SXSW Aftermath: Alex Chilton Haunts A Festival Full Of His Musical Children

Categories: Live Shots, SXSW
DO - waiting on Black Keys.jpg
Dan Oko
The line for the Black Keys outside the Mohawk Saturday afternoon... we have no idea about the pinata truck, either

After the mega-shows last SXSW with Metallica and Kanye West, the 2010 version of SXSW launched struck your humble badgeholder as busier than last year, just on a smaller scale. With fewer truly dominant stars appearing this year, SXSW had a chance to return to a more organic celebration of the music industry - playing up the role of the artist in the creation and facilitation of pop culture.

Maybe that was due to the presiding spirit of Alex Chilton, who died of a heart attack at home in New Orleans just a few short days before his first U.S. appearance of the decade. From the Postelles to Cheap Trick to Ray Davies, dedications rang out for days. Having never claimed mainstream success, Chilton's musical children are all over the place these days.

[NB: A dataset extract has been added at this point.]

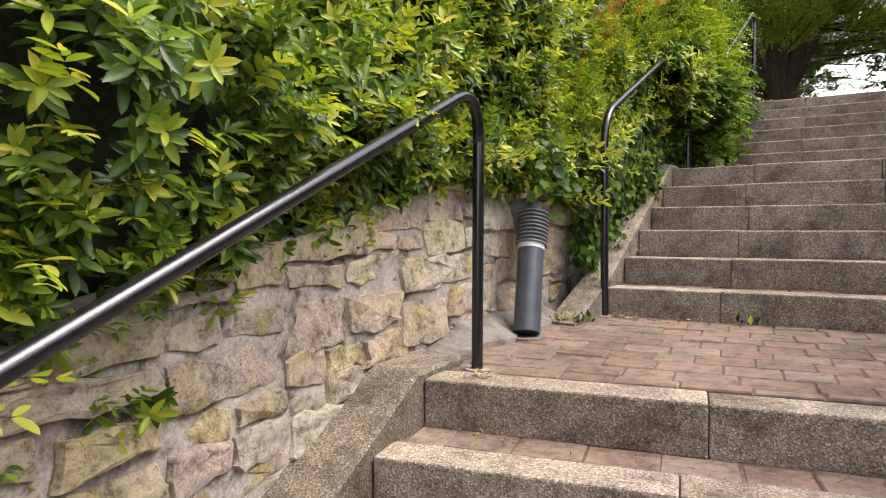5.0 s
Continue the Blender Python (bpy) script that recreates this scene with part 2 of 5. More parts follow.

Meanwhile, with every laptop a potential mixing board, the DIY fringe has apparently nearly completely conquered the mainstream. Check out the success of indie-label charmers such as Freelance Whales and, judging from our colleague's report, the Local Natives (damn sorry we missed all their appearances - thank goodness they're coming to H-town...).

Winning day-party sets by the Antlers at French Legation on Friday and the Black Keys at Mohawk on Saturday, helped soften the blow of some of the missed chances, especially the lack of exposure to new Band of Horses tunes in any sort of setting. The legend Ray Davies did right by singing "You Really Got Me," "Victoria" and "Lola." As the Kinks in Madison Square Garden circa 1983 was one of the first concerts this old-timer ever caught, we were sorry he didn't do a treatment of "Come Dancing."

A random 2010 observation: Seems that three-piece bands are on the rise. We're betting this has something to do with how many dudes can fit in a van. Elsewhere, professional whack-job Courtney Love managed to pull together a fairly coherent showcase. We don't know who booked her at the Dirty Dog, but it was an act of inspiration. With hundreds, rather than thousands to play for, her addled patter turned genuinely confessional. Get well soon, Ms. Love...

Dragged out on lack of sleep, we don't have much more to add; just a piece of fashion advice for all you hipsters: Just because you're wearing a snap shirt and boots does not make you a cowboy.